Grahame Pincock, 90, forged a career as a modern languages teacher in schools across Glasgow while living in a modest £400,000 semi-detached home in the city’s Jordanhill area.

He eventually reached the role of principal teacher of languages before retiring. But he has left his former neighbours stunned after it emerged he had built up a £7,049,939 estate when he died in May.

Mr Pincock had spent his later years in a nearby care home.

His published will shows the bulk of his estate was made up of an extensive stocks and shares portfolio.

Records show he amassed 101,786 shares in drinks giant Diageo, which are valued at £2,31m. He also had £216,000 of shares in pharmaceutical giants Astrazeneca and a further £40,000 invested in Glaxosmithkline.

Mr Pincock ordered £10,000 to be awarded to war veterans charity Erskine and a further £10,000 to the Scottish War Blinded. Another £25,000 was given to a small number of family and friends.

The remainder of his vast fortune has been placed in the Grahame Winnington Pincock Charitable Trust and will be used to help those who are ill.

The trust has already made several donations to charity groups, including Marie Curie Cancer Care and Cancer Research.

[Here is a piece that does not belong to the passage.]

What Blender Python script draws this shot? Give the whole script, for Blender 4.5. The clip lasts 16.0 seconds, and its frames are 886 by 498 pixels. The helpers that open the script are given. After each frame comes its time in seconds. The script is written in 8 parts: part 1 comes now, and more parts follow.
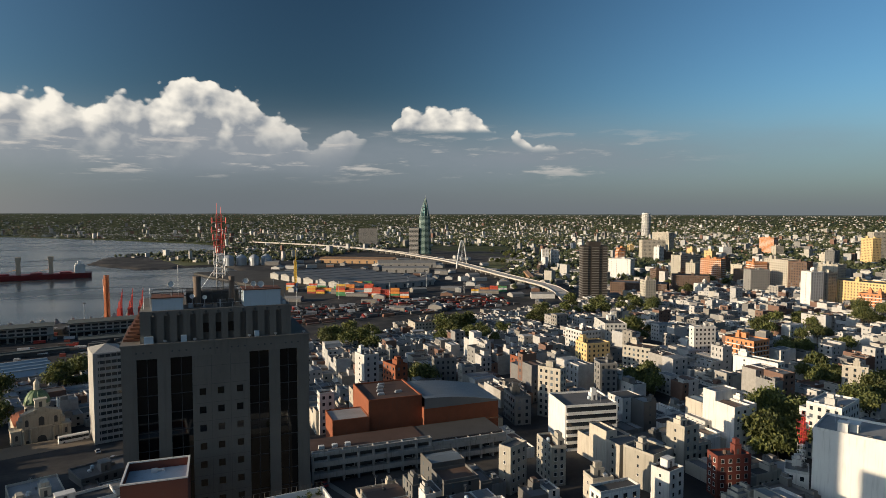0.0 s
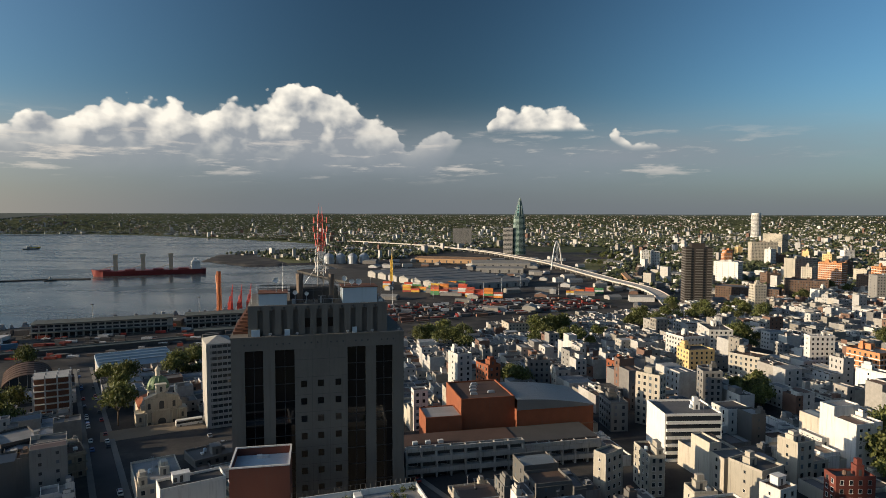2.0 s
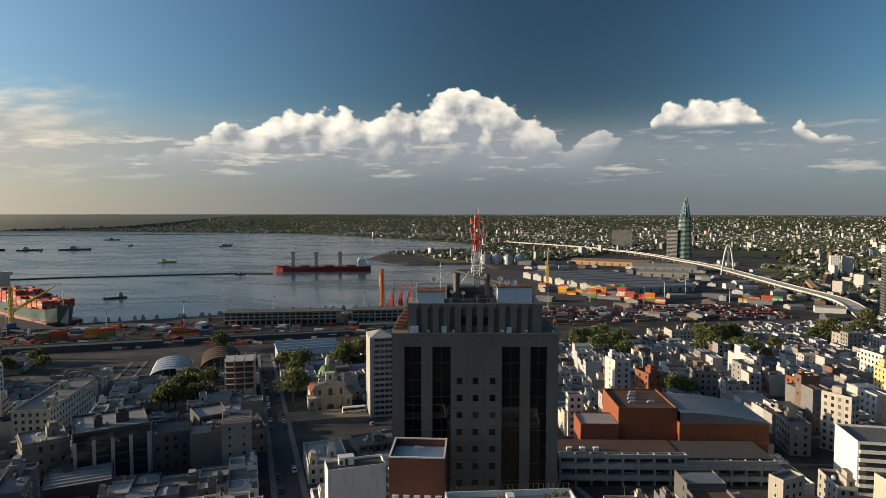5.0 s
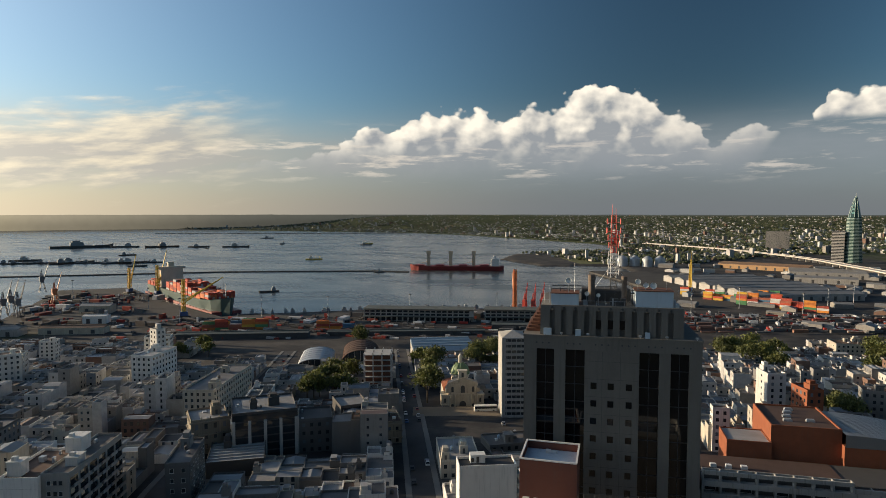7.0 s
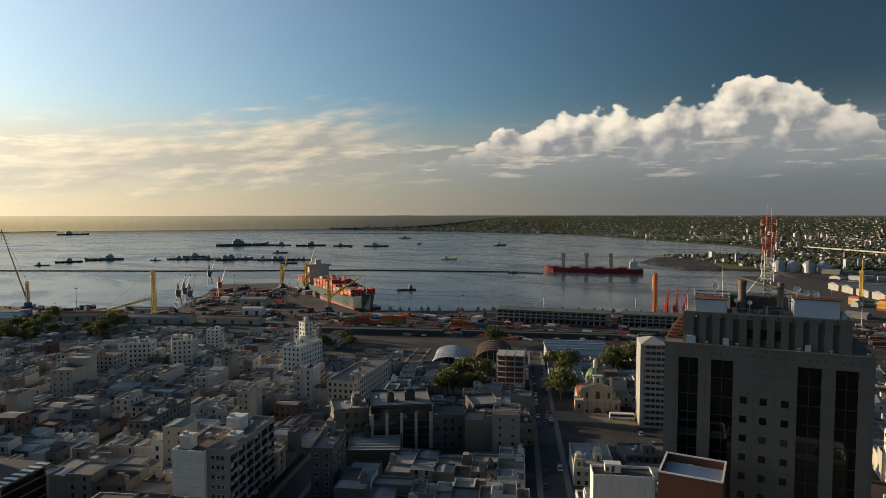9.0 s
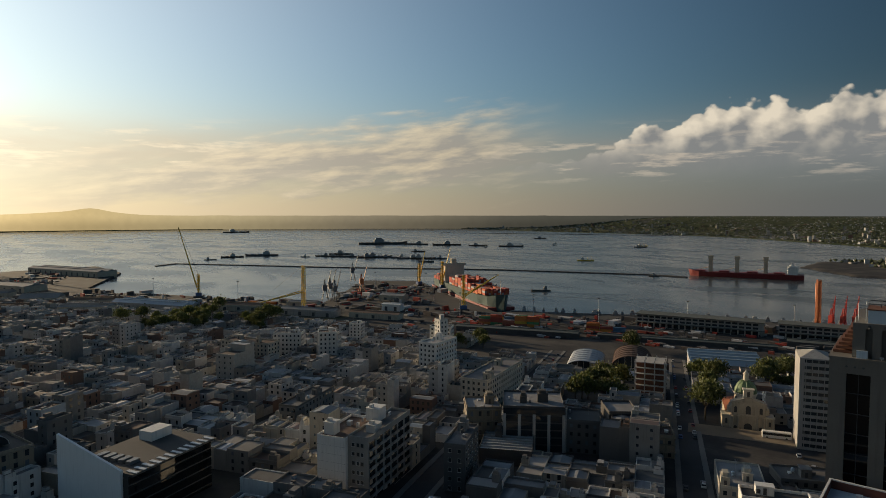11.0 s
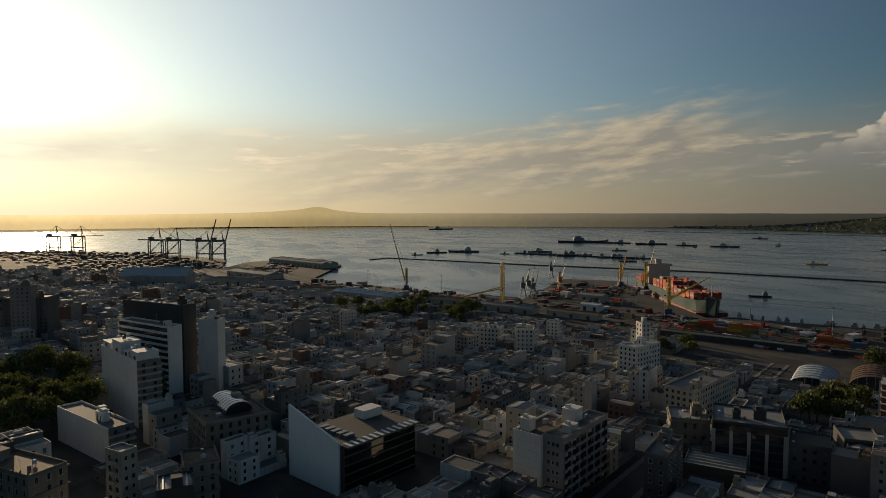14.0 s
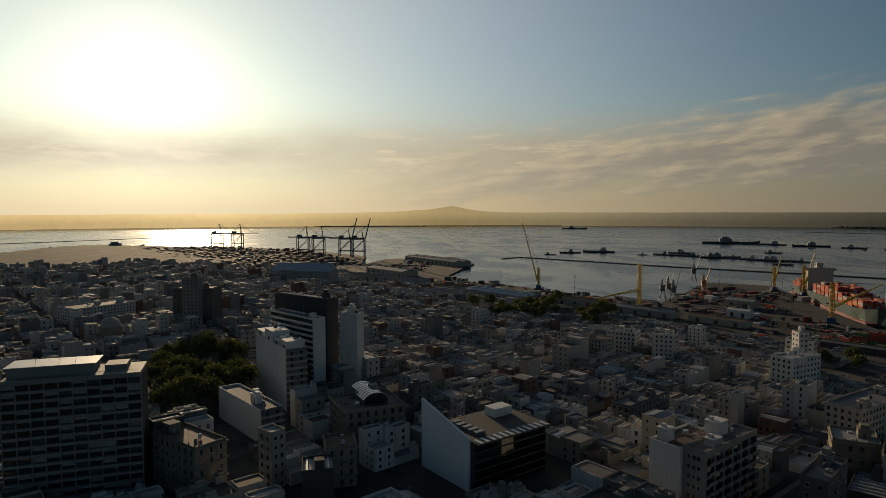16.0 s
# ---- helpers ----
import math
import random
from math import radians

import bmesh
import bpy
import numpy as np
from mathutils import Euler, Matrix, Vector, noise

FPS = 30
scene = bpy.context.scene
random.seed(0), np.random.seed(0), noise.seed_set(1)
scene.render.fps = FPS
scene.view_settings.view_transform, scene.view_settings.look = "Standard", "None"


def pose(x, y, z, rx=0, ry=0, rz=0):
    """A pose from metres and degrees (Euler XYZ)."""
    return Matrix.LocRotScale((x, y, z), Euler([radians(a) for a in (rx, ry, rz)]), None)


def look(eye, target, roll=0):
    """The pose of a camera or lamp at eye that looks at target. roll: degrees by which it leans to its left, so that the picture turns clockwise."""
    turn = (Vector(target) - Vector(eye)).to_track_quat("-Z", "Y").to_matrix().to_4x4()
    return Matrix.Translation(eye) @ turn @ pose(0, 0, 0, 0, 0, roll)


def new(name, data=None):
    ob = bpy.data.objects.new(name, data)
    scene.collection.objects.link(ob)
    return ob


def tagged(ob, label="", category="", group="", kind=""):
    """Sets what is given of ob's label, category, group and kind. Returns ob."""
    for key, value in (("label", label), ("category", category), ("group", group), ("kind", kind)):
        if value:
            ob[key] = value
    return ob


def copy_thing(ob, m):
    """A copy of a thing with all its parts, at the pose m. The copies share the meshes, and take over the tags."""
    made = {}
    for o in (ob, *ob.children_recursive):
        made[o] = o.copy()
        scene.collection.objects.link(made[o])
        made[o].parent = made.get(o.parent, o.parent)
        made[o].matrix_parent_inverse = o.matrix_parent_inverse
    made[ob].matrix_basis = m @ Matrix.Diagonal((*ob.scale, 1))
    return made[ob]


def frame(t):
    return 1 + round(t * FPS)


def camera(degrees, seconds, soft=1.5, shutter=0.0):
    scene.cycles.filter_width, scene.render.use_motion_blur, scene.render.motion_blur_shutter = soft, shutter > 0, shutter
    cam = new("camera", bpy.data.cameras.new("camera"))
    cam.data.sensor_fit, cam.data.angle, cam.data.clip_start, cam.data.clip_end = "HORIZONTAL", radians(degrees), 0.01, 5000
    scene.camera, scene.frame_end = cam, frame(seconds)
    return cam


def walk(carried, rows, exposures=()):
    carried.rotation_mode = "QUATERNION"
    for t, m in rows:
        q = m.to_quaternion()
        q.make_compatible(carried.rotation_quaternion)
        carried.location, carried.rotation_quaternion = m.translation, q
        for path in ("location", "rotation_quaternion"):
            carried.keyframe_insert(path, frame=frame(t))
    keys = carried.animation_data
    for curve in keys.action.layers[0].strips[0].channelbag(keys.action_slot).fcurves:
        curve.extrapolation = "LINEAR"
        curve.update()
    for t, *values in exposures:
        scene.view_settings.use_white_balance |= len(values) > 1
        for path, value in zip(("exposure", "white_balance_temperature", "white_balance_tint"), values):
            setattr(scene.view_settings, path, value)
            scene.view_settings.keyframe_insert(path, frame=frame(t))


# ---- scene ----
cam = camera(70.5, 16.0, soft=0.65)
EYE = 120.0
# seconds, yaw, pitch, roll: the camera hovers and turns where it is
ROWS = [
    (0.0, -17.7, -3.4, -0.14),
    (0.5, -15.54, -3.41, -0.21),
    (1.0, -13.4, -3.41, -0.18),
    (1.5, -11.25, -3.42, -0.14),
    (2.0, -9.11, -3.41, -0.15),
    (2.5, -6.99, -3.39, -0.14),
    (3.0, -4.85, -3.37, -0.16),
    (3.5, -2.75, -3.38, -0.11),
    (6.0, 11.08, -3.34, -0.07),
    (6.5, 14.14, -3.36, -0.04),
    (7.0, 17.22, -3.34, -0.01),
    (7.5, 20.29, -3.33, 0.02),
    (8.0, 23.35, -3.31, 0.07),
    (8.5, 26.38, -3.28, 0.07),
    (9.0, 29.44, -3.26, 0.05),
    (11.5, 44.78, -3.24, -0.04),
    (12.0, 47.82, -3.24, -0.05),
    (12.5, 50.85, -3.33, -0.06),
    (13.0, 53.82, -3.41, -0.06),
    (13.5, 56.78, -3.44, -0.01),
    (14.0, 59.77, -3.45, 0.04),
    (14.5, 62.79, -3.47, 0.04),
    (15.0, 65.82, -3.45, 0.1),
    (15.5, 68.83, -3.42, 0.19),
    (16.0, 71.84, -3.51, 0.11),
]
walk(cam, [(t, pose(0, 0, EYE, 90 + pitch, roll, yaw)) for t, yaw, pitch, roll in ROWS],
     [(0.0, 0.5, 6250, 10), (3.5, 0.68, 6350, 10), (6.5, 0.68, 6500, 10), (9.0, 0.42, 6800, 10), (12.5, -0.17, 7100, 10), (14.0, -0.38, 7200, 10), (16.0, -0.68, 7250, 10)])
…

Former neighbours of Mr Pincock told of their shock at how much money the “unassuming” teacher had.

One said: “Mr Pincock was a lovely man who probably had the best kept hedge in Glasgow. That is how I’ll remember him and I’m shocked to hear he was a secret millionaire. There was never any sign he was worth much money at all, but he was a very academic person so he would have had everything planned out.

“He lived in the house until he had to move into a care home and it was a sad loss to the area, but he will be well remembered by those who knew him.”

Another added: “He was very unassuming and lived what appeared to be a very modest lifestyle and their were no airs or graces about him.”

Shortly after Mr Pincock’s death, friend Ronald Nicolson said: “He stood out as a man of learning and of culture and was liked and respected in equal measure by his pupils.”